One of my favourite sources of inspiration these days is Ted.com where there are short (average around 15-16 minutes) but powerful presentations on any topic. There are also playlists to help you get started or choose talks around a particular theme. Here is a good place to start for storytelling: TED Talks Playlist – 6 talks on How to Tell A Story
There is sure to be some inspiration in these entertaining and informative presentations
General writing tips
Want to write fiction? Here is step-by-step process that you could also apply in your own stories.
Writing tips that are helpful whether you want to write biography or fiction.
Quick tips for telling your story – public speaking or otherwise.
Reasons you should tell ALL your stories.
Resources and tips for preserving your life story.
Oral history and digital storytelling
A not for profit organization dedicated to preserving oral histories for Americans of all backgrounds.
Helen Bartlett offers plenty of links to sites with digital storytelling resources.
Center for Oral History and Digital StoryTelling
For an extensive collection of literary resources, you might want to visit the Great Writers Inspire blog.
These are just a few of the wide and seemingly endless variety of inspirational sites and books. Please share your favorites in the comments.
Get rid of stuff
Over the past few months I have resolved to make a more focused effort to reduce the amount of stuff that I have accumulated. I have started this blog to track progress, create accountability and share some strategies.
One of the biggest challenges around reducing collected artifacts is the tendency to attribute too much importance to any one item. I find, for example, that it is difficult to get rid of somethings because they evoke memories of people or places or events or trips or something else that I don’t want to forget.
Why it is so hard to let go
reasons excuses that I have for getting rid of things include:
- “It was a gift.”
- “I might use it — someday.”
- “Maybe I will need that.”
- “I’ve had it for too long.”
- “I haven’t had it long – you never know.”
- “Oh, I remember when I got this because…”
- “But I got this when (or ‘at’, or ‘during’)…”
Sound familiar at all?
Simplify Simplify Simplify
The old way hasn’t work so it is time for a new strategy. Rather than setting multiple goals and making big plans, it is time for a new approach. Simplify. My new mantra and it is all encompassing.
- Too many things complicating your life?
Reduce the clutter to SIMPLIFY.
- Too many projects on the go?
Set priorities and say no to SIMPLIFY
- Too many unfinished crafts or other ‘someday’ projects?
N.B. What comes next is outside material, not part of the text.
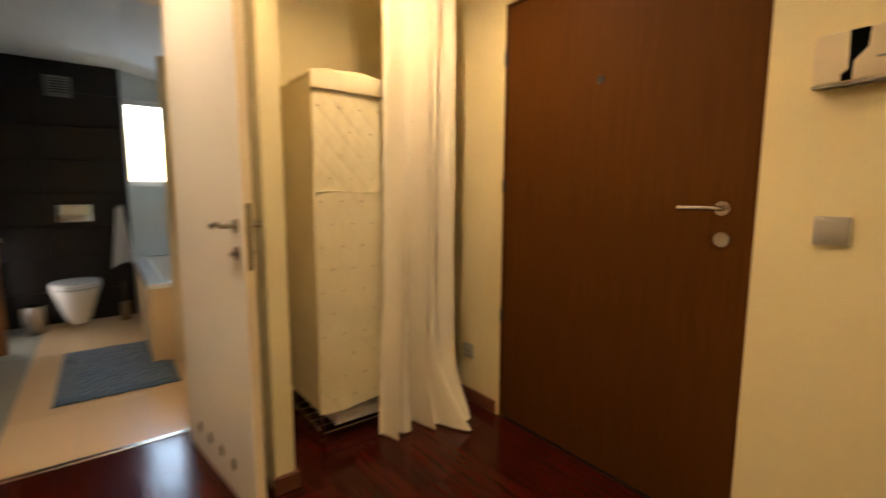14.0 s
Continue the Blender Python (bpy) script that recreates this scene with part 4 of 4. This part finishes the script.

Pass them on to others or get some help to SIMPLIFY
- Too many distractions?
Put down your phone, resist social media, unsubscribe to SIMPLIFY
You get the idea.
And that is the origins for my Keep-the-Stories project. I’m on a quest to record the stories and get rid of the stuff. I’m going to share some of my efforts as well as some prompts and strategies that might help you reduce, declutter and simplify.
I hope you will join my challenge to keep their stories – and reduce the stuff. Today is a perfect time to start.
Are you like me in having trouble letting go of things? What are your biggest hurdles to letting go?
I’m a collector. Some might say pack-rat is more accurate but, to be clear, I don’t keep everything indiscriminately; I am big on recycling, reusing and donating. My problem is that I keep too much because I struggle to part with things that were gifts or that are associated with a trip, event or occasion.
For years, I have most often captured memories pictures and memorabilia. I am able to evoke many wonderful experiences – and some not-so-wonderful ones – by looking through these collected photos and artifacts. This can be nostalgic, even comforting. But there is a huge downside to this approach in that it tends to make it hard to let go of things because they evoke memories of people, places and activities that have been important.
In the past, I would start with the best of intentions to par down the various flotsam and jetsam accumulated through my life, an effort that more often than not ended with me traveling on a trip down memory lane perhaps making, at best, a small reduction in the amount of stuff. Sometimes I convince myself that I might use /display / repair / re-purpose some particular item but usually it just went back in the box. Which inevitably meant that I still needed to keep the box, even when I reduced the number of items it contained. I was eager to get more space and clear the clutter but struggled with letting go.
Recently, it hit me. It is so simple! I don’t know why I didn’t realize this years ago. In fact, I did realize that but didn’t take action on the connection. What I am really collecting is stories. I don’t need the stuff to keep the stories. Instead, I need to make sure that I record the stories so I can release the associated things, hopefully to a new life out of storage and to use as intended.
And from that realization, the origins of my Keep the Stories project.